Peacemakers

Yeny Gloribel Nolasco Quijada | El Salvador

“Our country needs young people like Yeny, young builders of peace, who have the courage to risk their lives for the ideal of seeing a society in which there is justice, solidarity, dedication to each other, love,” writes a Salvadoran police commissioner of the 31-year-old peacebuilder Yeny Quijada. It is sure that these words do not come lightly; Quijada’s resolve is tested in a daily wrestling match with threats of violence and death.

El Salvador, where Quijada grew up and currently resides, bears a long history of civil and gang-related violent conflict. In a sequel to the bloody civil atrocities that unfolded from 1980 to 1992, organized crime has come blazing to the fore. Gangs like MS-13 and Barrio 18, whose roots reach back to Los Angeles, California, have emerged as major terrorizers, and employers, of metropolitan areas. Young men are often sucked up by these organizations in a vacuum of unemployment, while some young women find themselves coerced into sex work. MS-13 and Barrio 18 spare no bloodshed to enforce their policies, and unfortunately, the response of governments in the last decades has been marked by impotence and corruption.

Yeny Quijada has spent a large part of her adolescence and all her adulthood fighting the pull and dominance that criminal organizations exercise on her society. Her approach is preventive, in that she invests virtually all of her available resources and energy in providing alternatives (projects and peace activities) to young men and women instead of joining these violent circles that her society has developed in the later years.

This work began at the age of 12 when Quijada led catechesis groups and altar boys, preaching the holy gospel with a focus on peace and environment to children and youth of her parish in San Salvador. Eventually, this effort and her mother’s influence led her to become a peacebuilder volunteer of the Asosiación Mesoamericana-Salvadoreña de Paz (AMESCOPAZ). At university, she became more aware of her country’s violent past as a tour guide at Monseñor Óscar Romero Center, an association that pays homage to the deeds of its titular archbishop, martyred during the civil war. At this center she learned about the lives of many men and women who died during and before the civil war, fighting for their rights and for the rights of people who didn’t have a voice, without recurring to violence. At the age of 19, she earned a salaried job as a peacebuilder (while still being a volunteer in AMESCOPAZ) of the Foundation for Sustainability and Peacemaking in Mesoamerica , but only after six years of work without remuneration. This led her to serve as the President of a conservation group that runs a marine turtle sanctuary.

These days, Quijada marches on with her mission of providing alternatives to the youth and at-risk adults of El Salvador. In the later years she ran peacebuilding workshops, community theater productions, and training in organic farming.
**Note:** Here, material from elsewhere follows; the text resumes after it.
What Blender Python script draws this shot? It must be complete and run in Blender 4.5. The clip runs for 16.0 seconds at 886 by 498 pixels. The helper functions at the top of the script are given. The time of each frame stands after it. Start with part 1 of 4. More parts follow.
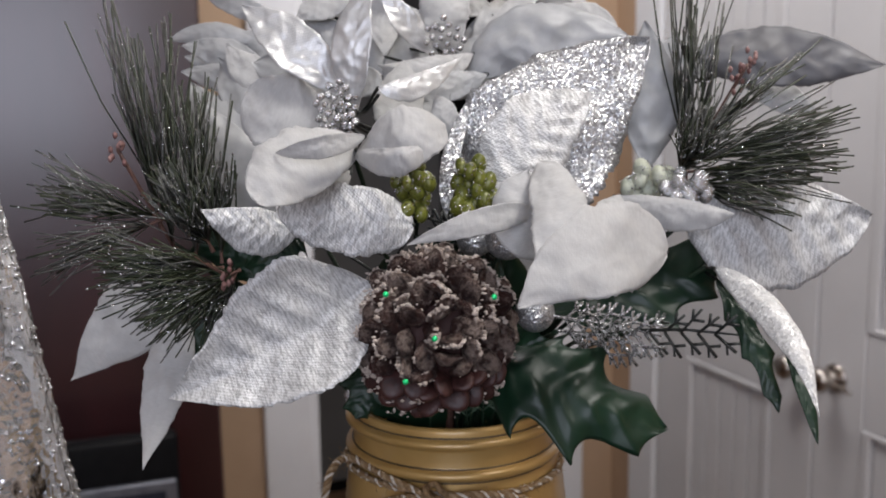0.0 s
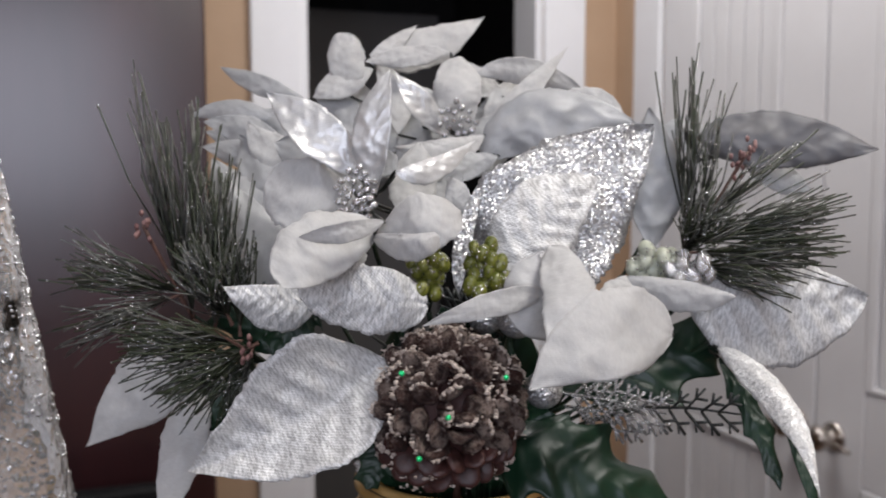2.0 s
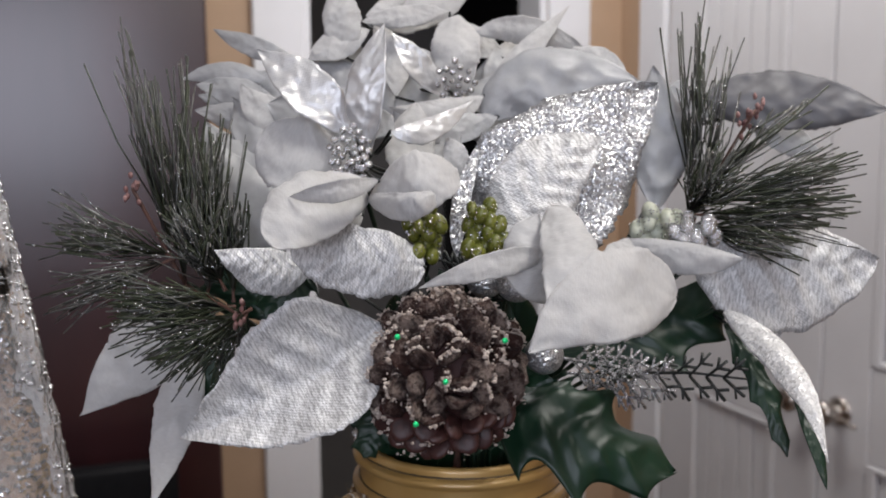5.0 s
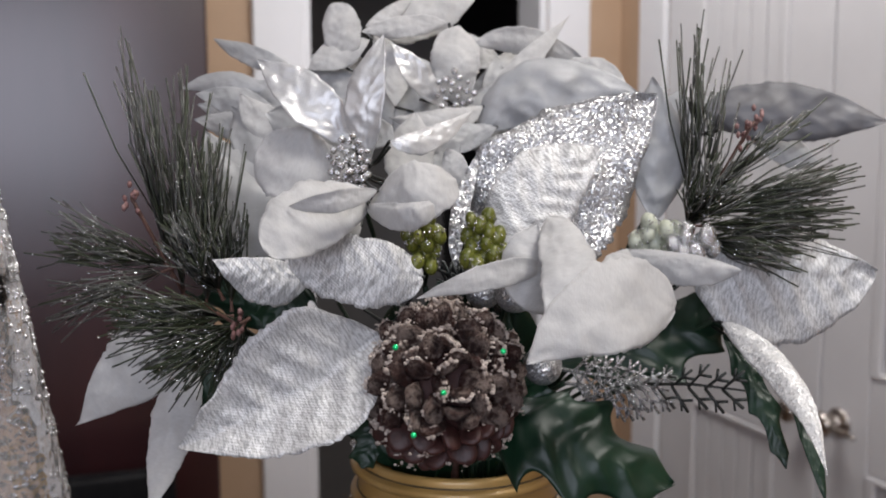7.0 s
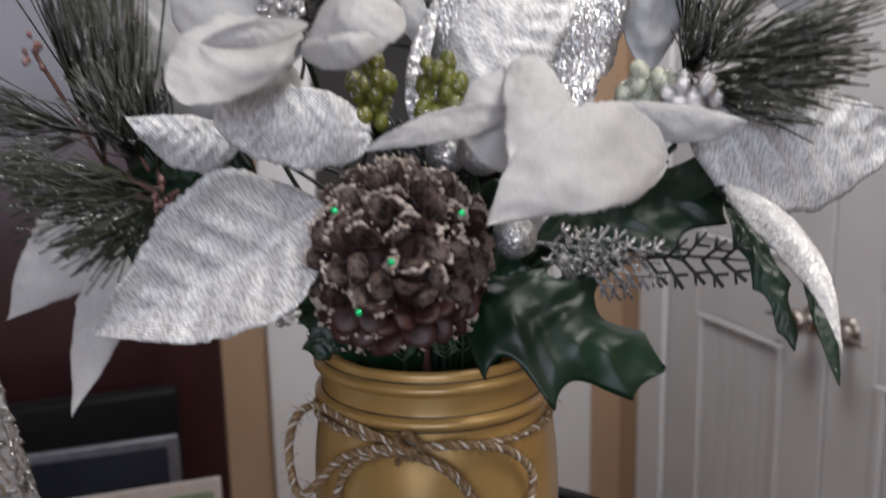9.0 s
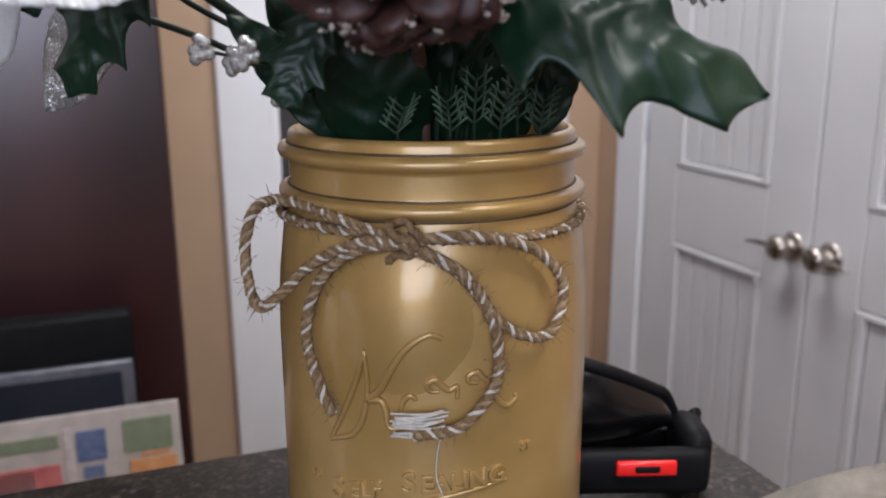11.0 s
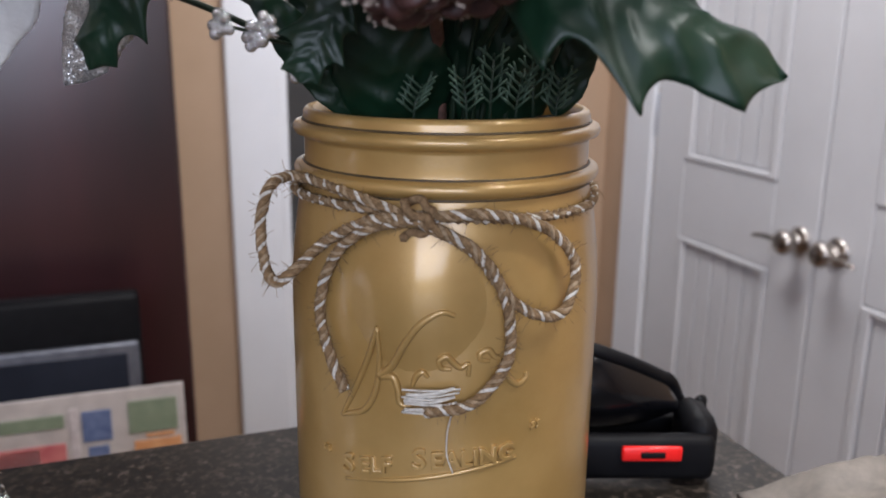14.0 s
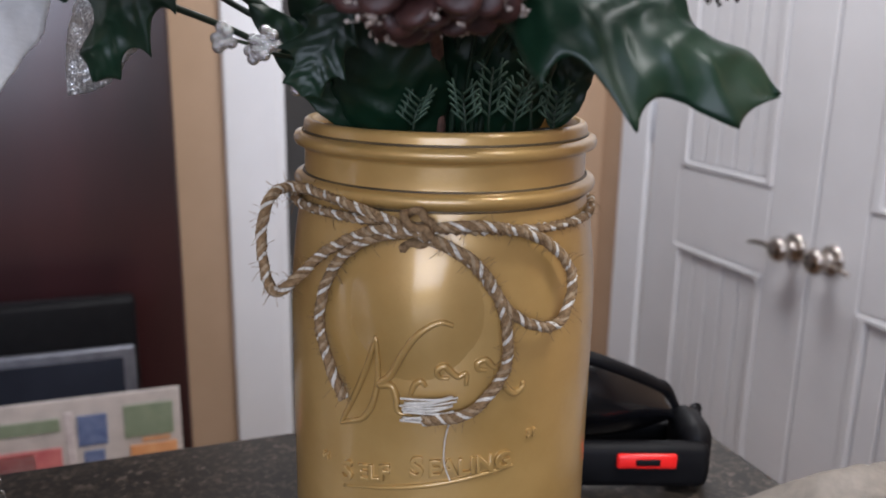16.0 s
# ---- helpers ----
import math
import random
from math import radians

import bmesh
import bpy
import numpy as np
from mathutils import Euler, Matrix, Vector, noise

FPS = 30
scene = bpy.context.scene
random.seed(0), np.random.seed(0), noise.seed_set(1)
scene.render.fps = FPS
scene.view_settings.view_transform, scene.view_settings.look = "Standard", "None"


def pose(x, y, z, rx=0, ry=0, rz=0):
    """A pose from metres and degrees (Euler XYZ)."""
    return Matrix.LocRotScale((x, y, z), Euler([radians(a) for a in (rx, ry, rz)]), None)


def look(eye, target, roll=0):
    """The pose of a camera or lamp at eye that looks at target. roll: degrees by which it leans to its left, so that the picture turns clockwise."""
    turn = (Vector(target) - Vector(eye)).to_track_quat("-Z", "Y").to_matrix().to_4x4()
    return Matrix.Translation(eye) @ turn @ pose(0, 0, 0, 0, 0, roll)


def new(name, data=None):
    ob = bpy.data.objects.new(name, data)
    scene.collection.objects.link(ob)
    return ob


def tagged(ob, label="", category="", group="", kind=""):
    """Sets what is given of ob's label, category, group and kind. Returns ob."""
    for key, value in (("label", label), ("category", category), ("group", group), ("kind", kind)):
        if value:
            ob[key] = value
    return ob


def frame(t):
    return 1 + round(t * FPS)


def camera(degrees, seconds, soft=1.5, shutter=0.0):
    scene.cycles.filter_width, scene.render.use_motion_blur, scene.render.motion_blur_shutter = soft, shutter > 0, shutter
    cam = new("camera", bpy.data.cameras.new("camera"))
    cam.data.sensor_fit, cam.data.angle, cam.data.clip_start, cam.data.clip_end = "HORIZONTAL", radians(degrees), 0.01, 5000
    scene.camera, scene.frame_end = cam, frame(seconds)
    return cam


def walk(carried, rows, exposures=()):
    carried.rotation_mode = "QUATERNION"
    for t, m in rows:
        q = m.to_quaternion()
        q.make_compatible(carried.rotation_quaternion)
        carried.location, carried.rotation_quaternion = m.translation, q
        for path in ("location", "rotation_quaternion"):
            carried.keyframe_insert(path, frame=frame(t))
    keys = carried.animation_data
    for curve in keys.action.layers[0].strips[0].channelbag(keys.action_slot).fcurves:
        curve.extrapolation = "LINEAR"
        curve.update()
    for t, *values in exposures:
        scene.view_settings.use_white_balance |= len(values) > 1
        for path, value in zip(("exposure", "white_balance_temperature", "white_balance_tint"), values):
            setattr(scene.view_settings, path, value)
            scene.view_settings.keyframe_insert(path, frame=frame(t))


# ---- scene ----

She invested a considerable amount of time meeting with police precincts, challenging them to reflect on their purpose, and for some, their tendency toward violent enforcement.

After receiving death threats from crime groups, Quijada was forced to move out of San Salvador. Quijada now works principally with young men and women fostering peace culture through organic farming, she has organized peace workshops in Honduras and Guatemala, engaging with indigenous Maya communities.

Mayan spirituality accounts in part for Quijada’s commitment to the natural world. According to the Maya worldview, or “cosmovision,” Mother Earth plays a decisive role. As the mother of all living beings, she implores that her children live in peace, and that they might “walk always along open paths and walkways without ambush” (from the Popol Vuh). Thus, in the Maya cosmovision, peace and ecology are tantamount to one another.

To the likes of international and national NGOs, nonprofits, and donors, Yeny Quijada is, as one colleague put it, “a non-entity.” Quijada’s name appears seldom in reports, policy discussions, or checkbooks. And despite the lack of public recognition, she presses on with service “for [her] people and for God.” Tanenbaum is delighted to honor her as a Peacemaker in Action, to have her as part of the Peacemakers in Action Network, and to support her work. Nevertheless, one has the sense that were she not honored, recognized, or paid, Quijada would go on working from sunrise until sunset for Salvadorans for the rest of her living days.